REQUIRED WORK: From the listing, collect all lines containing the word "Continue".

EXERCISE DATA:
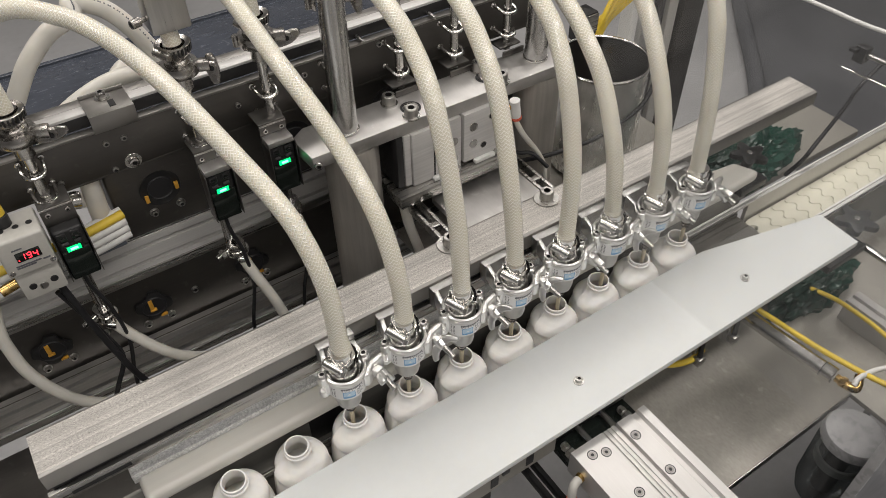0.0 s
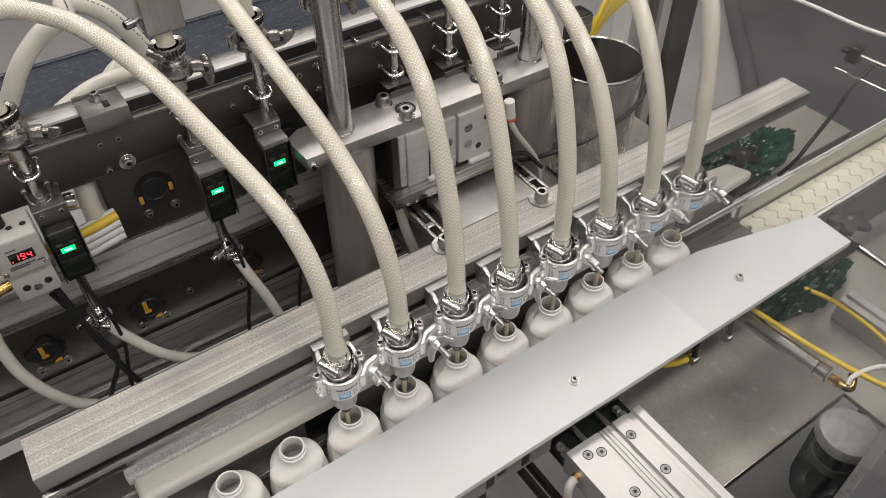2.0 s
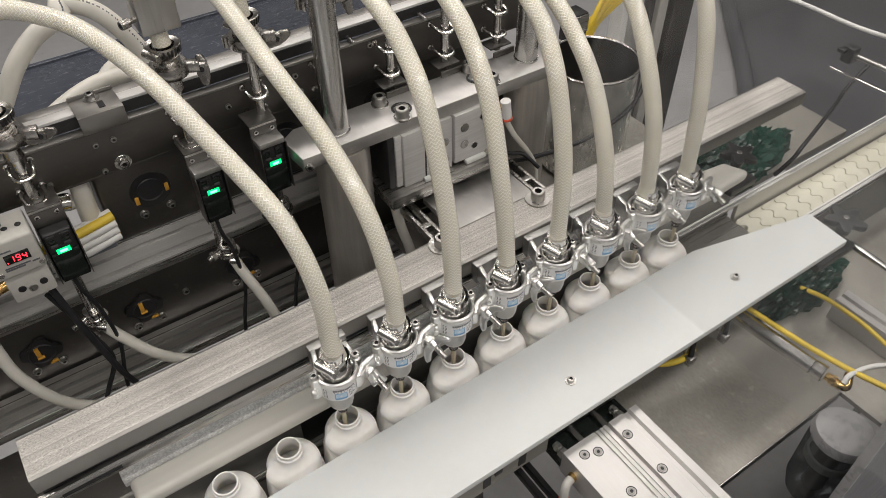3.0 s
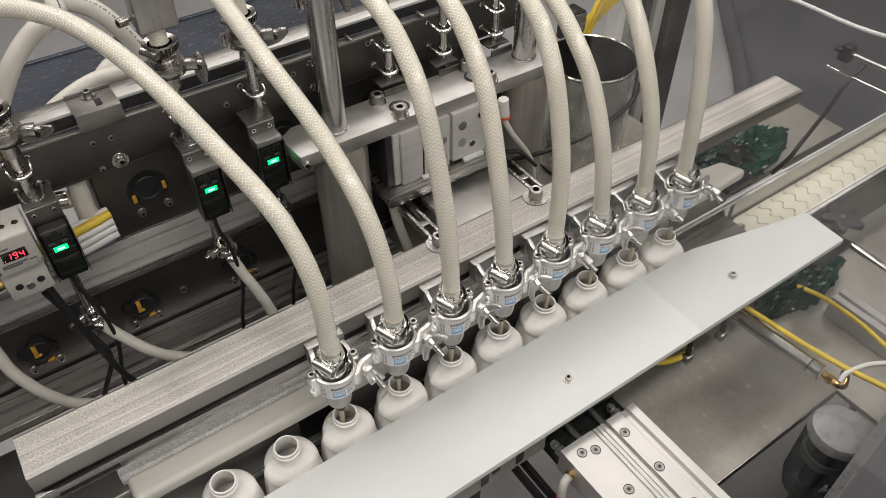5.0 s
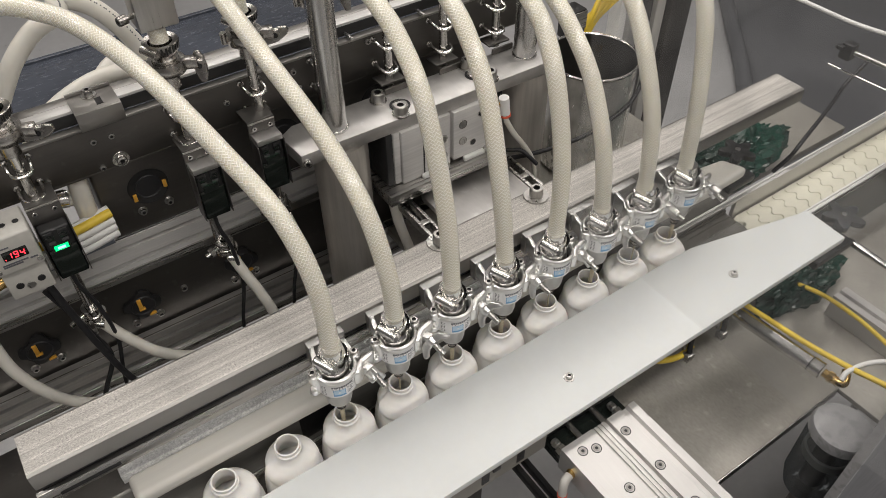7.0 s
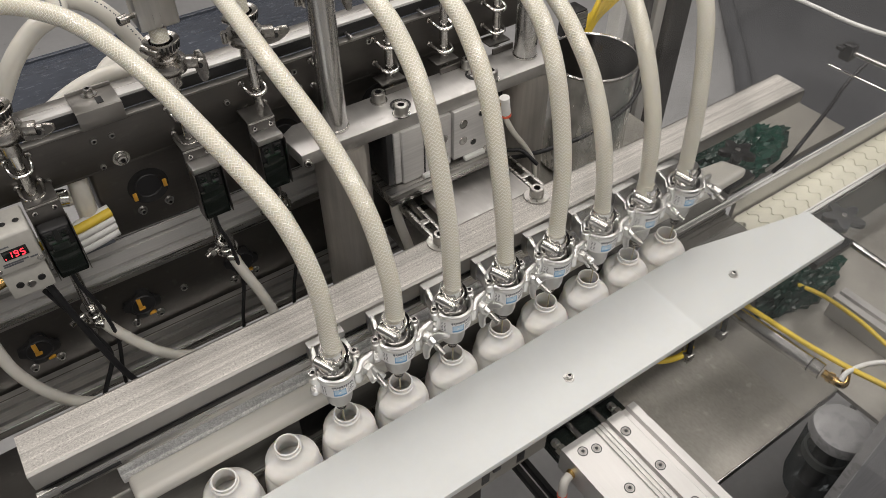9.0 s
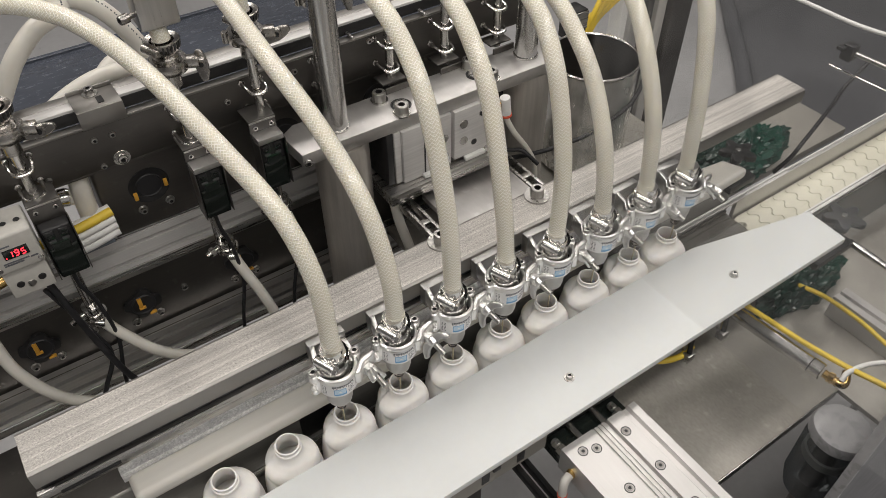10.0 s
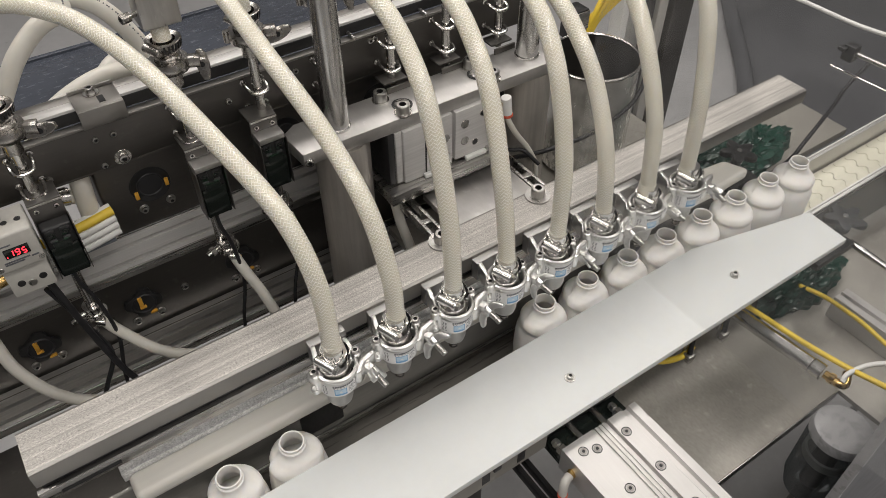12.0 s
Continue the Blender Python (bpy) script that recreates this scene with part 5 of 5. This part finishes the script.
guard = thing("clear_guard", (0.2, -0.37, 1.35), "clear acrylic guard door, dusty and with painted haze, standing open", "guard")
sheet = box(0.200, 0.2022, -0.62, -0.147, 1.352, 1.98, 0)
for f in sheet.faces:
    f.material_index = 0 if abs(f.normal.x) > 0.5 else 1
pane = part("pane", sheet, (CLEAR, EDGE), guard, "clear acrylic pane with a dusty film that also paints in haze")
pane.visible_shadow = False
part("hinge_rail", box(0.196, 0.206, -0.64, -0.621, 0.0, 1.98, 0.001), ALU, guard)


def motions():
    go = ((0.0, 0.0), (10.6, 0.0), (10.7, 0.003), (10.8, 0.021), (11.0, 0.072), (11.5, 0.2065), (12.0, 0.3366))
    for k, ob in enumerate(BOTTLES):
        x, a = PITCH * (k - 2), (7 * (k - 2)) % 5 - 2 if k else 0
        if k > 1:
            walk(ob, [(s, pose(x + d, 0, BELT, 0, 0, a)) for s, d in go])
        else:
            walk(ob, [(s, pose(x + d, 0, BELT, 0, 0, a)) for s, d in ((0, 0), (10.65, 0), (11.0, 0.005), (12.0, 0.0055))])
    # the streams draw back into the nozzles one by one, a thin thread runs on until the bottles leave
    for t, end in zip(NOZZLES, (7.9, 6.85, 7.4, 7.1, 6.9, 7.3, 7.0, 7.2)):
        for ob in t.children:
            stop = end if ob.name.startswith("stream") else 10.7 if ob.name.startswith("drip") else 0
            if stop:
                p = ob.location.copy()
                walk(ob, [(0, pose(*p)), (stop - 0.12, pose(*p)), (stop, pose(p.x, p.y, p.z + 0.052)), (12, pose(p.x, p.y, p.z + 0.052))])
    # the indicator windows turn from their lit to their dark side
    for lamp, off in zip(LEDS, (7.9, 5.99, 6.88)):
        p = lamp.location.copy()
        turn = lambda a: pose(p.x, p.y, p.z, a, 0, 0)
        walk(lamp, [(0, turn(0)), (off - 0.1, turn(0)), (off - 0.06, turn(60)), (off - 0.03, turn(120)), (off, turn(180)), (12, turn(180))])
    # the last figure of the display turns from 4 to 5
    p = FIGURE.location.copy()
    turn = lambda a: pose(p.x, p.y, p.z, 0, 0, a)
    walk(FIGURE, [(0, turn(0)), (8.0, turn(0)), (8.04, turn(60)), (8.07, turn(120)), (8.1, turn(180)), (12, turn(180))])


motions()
...
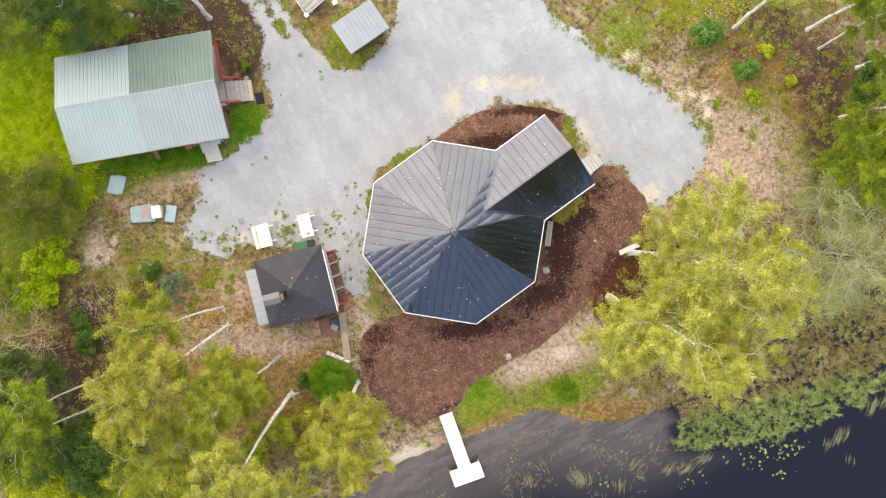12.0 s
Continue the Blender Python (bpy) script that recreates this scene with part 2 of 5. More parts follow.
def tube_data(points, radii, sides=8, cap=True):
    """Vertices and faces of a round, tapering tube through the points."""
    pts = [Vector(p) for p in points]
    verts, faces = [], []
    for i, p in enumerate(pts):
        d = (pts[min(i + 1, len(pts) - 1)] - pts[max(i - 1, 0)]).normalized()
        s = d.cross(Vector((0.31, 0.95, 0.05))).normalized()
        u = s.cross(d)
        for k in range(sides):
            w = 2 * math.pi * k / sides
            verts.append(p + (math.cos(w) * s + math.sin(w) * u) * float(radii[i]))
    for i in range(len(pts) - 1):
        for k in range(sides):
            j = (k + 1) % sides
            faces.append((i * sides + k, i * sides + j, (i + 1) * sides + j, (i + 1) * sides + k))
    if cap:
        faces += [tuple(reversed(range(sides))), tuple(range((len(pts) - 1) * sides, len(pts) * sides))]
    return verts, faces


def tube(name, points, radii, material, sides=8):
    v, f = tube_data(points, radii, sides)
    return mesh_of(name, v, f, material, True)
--
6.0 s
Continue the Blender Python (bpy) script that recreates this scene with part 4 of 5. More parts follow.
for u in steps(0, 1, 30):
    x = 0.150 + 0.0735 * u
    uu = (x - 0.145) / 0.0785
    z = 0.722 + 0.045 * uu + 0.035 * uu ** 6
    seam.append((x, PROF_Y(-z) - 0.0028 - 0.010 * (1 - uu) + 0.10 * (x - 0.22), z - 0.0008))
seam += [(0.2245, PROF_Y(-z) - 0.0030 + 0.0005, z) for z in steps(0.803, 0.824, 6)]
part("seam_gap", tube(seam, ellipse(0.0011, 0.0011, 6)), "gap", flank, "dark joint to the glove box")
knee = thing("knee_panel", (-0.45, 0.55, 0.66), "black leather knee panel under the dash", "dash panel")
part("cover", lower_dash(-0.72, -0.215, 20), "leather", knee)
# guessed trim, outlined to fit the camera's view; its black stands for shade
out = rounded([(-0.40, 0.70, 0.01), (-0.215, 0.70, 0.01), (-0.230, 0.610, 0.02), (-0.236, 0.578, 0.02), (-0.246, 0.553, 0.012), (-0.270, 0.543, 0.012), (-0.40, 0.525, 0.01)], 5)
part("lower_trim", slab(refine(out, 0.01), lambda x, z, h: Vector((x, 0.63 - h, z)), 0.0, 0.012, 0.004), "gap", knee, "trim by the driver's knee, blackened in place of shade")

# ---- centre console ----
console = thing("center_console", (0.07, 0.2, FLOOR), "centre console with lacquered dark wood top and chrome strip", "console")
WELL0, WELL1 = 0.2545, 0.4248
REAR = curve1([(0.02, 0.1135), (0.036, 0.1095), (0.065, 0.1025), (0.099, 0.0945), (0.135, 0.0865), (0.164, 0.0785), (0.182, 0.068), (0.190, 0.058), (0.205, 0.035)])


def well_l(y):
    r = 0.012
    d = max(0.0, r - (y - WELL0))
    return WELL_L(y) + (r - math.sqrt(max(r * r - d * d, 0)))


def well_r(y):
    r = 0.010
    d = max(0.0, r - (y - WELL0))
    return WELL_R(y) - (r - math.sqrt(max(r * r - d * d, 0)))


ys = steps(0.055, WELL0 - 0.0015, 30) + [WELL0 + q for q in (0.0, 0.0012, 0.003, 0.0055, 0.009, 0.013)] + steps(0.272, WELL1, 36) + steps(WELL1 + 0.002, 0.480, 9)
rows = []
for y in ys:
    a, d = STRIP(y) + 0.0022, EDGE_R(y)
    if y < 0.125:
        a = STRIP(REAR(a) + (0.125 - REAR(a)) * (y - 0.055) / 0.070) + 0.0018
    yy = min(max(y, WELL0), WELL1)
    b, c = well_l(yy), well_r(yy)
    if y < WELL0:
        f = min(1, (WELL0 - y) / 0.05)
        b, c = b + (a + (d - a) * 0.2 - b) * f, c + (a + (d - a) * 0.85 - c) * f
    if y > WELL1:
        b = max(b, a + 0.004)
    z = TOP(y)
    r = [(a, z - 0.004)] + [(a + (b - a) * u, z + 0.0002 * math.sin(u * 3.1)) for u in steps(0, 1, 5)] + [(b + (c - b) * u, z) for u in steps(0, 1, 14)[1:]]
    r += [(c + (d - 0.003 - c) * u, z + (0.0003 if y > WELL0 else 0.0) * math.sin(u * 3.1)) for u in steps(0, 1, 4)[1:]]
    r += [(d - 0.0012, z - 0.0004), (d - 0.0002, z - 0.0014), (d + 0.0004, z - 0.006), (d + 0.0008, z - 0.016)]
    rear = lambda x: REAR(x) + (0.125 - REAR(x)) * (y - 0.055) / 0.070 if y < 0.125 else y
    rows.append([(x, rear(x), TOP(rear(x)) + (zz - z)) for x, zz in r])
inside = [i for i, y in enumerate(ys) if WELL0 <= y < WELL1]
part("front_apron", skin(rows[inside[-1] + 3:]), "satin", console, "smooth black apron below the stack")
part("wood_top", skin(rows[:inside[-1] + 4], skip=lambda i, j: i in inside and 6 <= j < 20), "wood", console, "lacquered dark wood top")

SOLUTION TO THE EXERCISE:
Continue the Blender Python (bpy) script that recreates this scene with part 5 of 5. This part finishes the script.
Continue the Blender Python (bpy) script that recreates this scene with part 2 of 5. More parts follow.
Continue the Blender Python (bpy) script that recreates this scene with part 4 of 5. More parts follow.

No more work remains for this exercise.